Dallas, again, made the most of its remaining space by making a play for a point guard who wasn’t yet technically available to sign. Deron Williams’s salary was too cumbersome for the Mavs to absorb via trade while still making other necessary additions. As such, the team’s interest helped to facilitate a buyout for Williams from the Nets that made him an 11th-hour addition to the free agent pool. Williams was intended for Dallas all the way; deals all around the league are brokered on a sort of mutual and implied understanding, as was the case when Williams agreed to leave $18.3 million on the table from his final two years under contract with Brooklyn.

Williams isn’t a first-rate point guard anymore. Third-rate might even be pushing it; the league runs deep with lead ballhandlers who have passed Williams by due to age, injury, and gradual decline. Even still, there was no better point guard—nor any with a higher ceiling—available once the Mavericks made the determination to be competitive in the coming season. Williams signed to a deal short enough as to offer no real long-term value; there will be no Bird rights or even helpful non-Bird rights in play for the Mavs once Williams inevitably declines his player option to become a free agent next summer. Yet in the meantime, Williams might just save Nowitzki a headache or two and help win enough games to keep the Mavs in playoff contention.

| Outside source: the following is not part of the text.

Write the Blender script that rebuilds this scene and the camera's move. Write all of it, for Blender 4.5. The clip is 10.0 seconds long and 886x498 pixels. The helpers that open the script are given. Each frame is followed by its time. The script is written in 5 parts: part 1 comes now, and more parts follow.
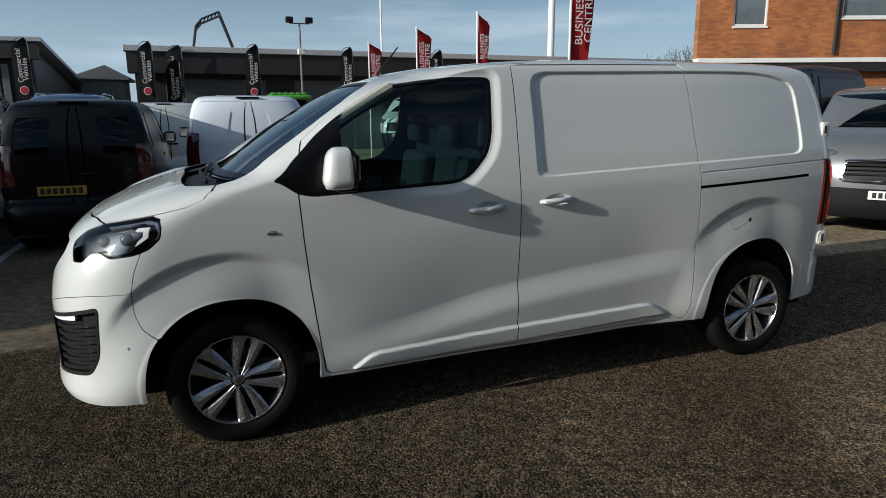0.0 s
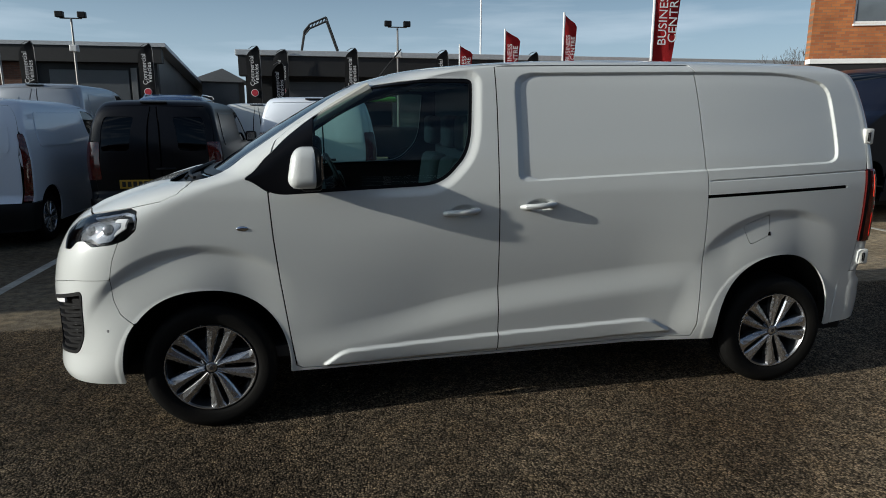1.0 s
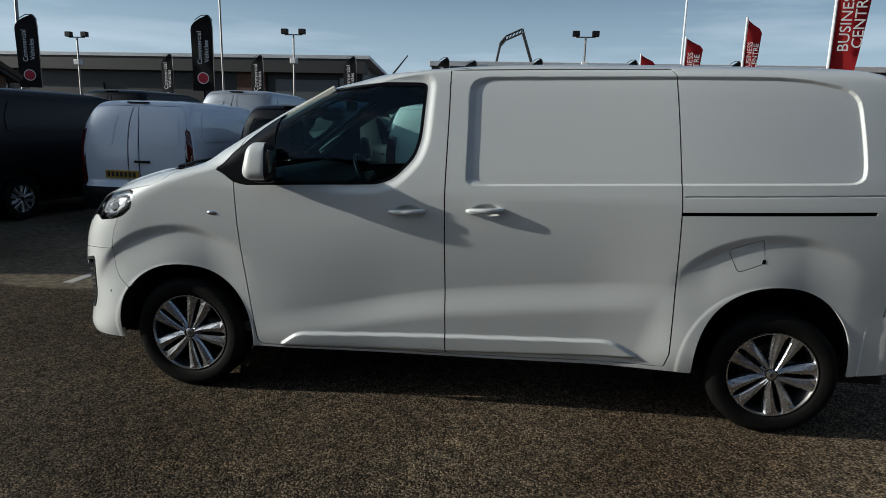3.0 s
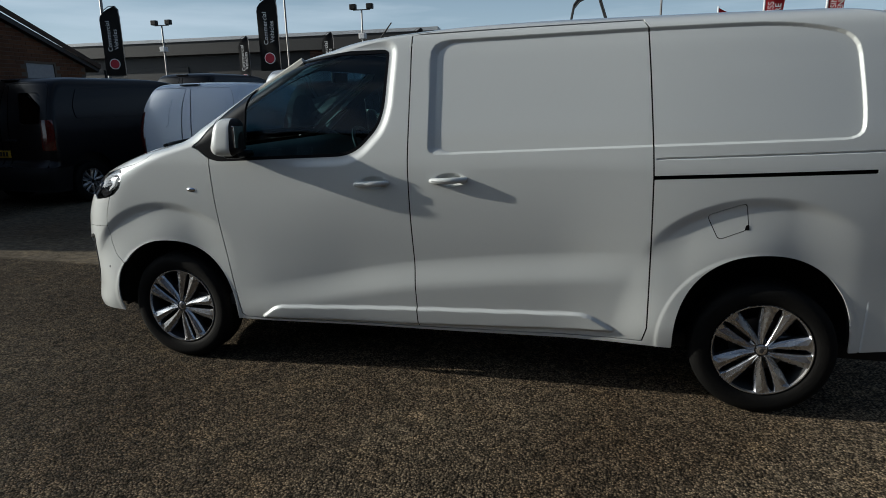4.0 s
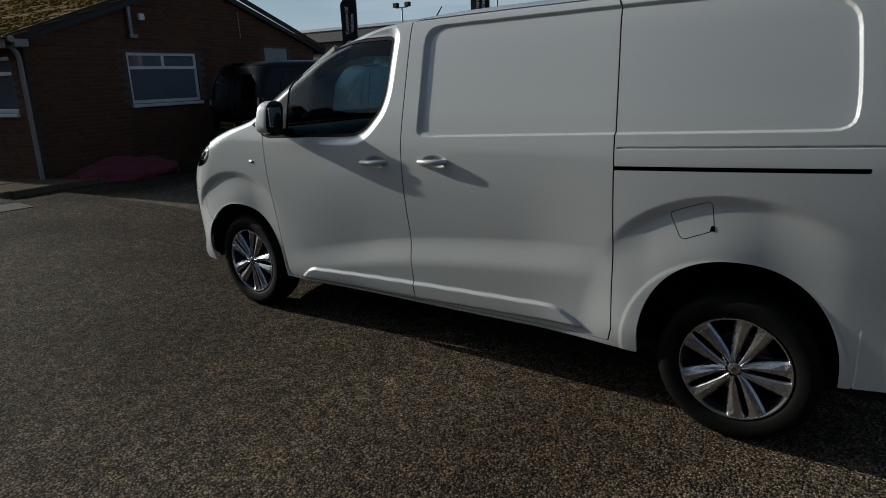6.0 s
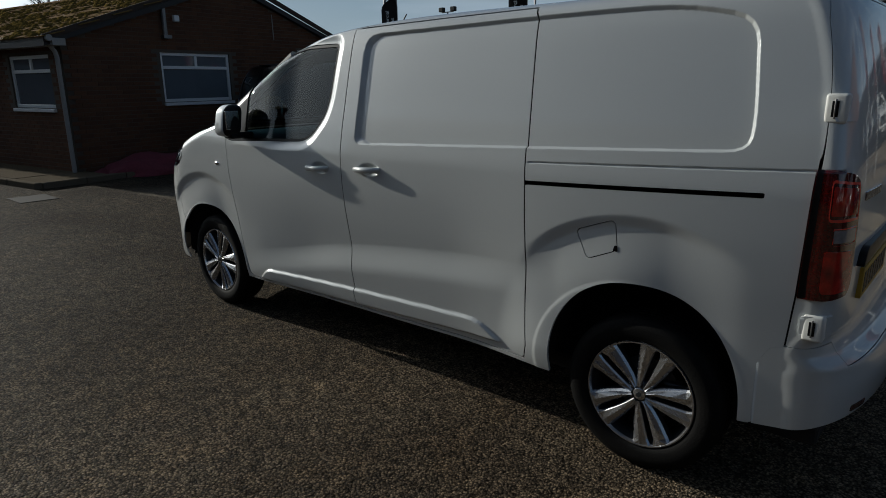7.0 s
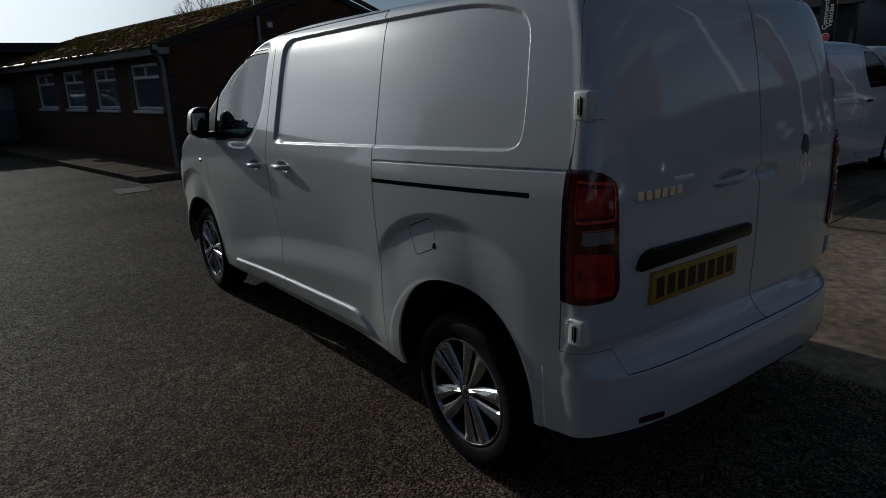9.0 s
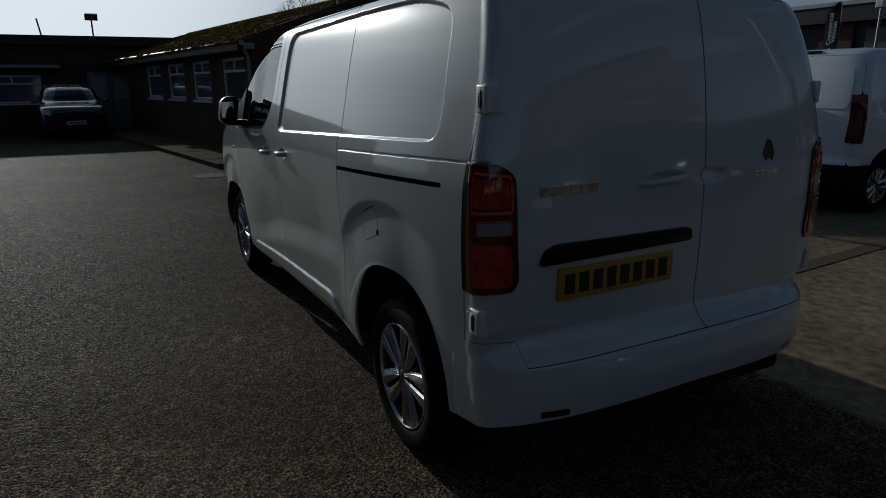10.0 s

Projecting anything more than that for Dallas seems a stretch. The roster is proportioned as such that small guards will need to play plenty of minutes together, especially if Matthews is limited or unavailable to start the season. The wings in general are a bit bare; it’s a good thing rookie forward Justin Anderson has an NBA-ready body and skill set as the Mavs might need him to contribute sooner than expected. Otherwise, Dallas has done a fine job filling out its roster with a mix of value veterans (Samuel Dalembert, Charlie Villanueva, JaVale McGee) and interesting prospects (Maurice Ndour, Jeremy Evans) in light of its unfortunate circumstances. It just isn’t enough to compete for much of real import in as deep and talented a conference as this.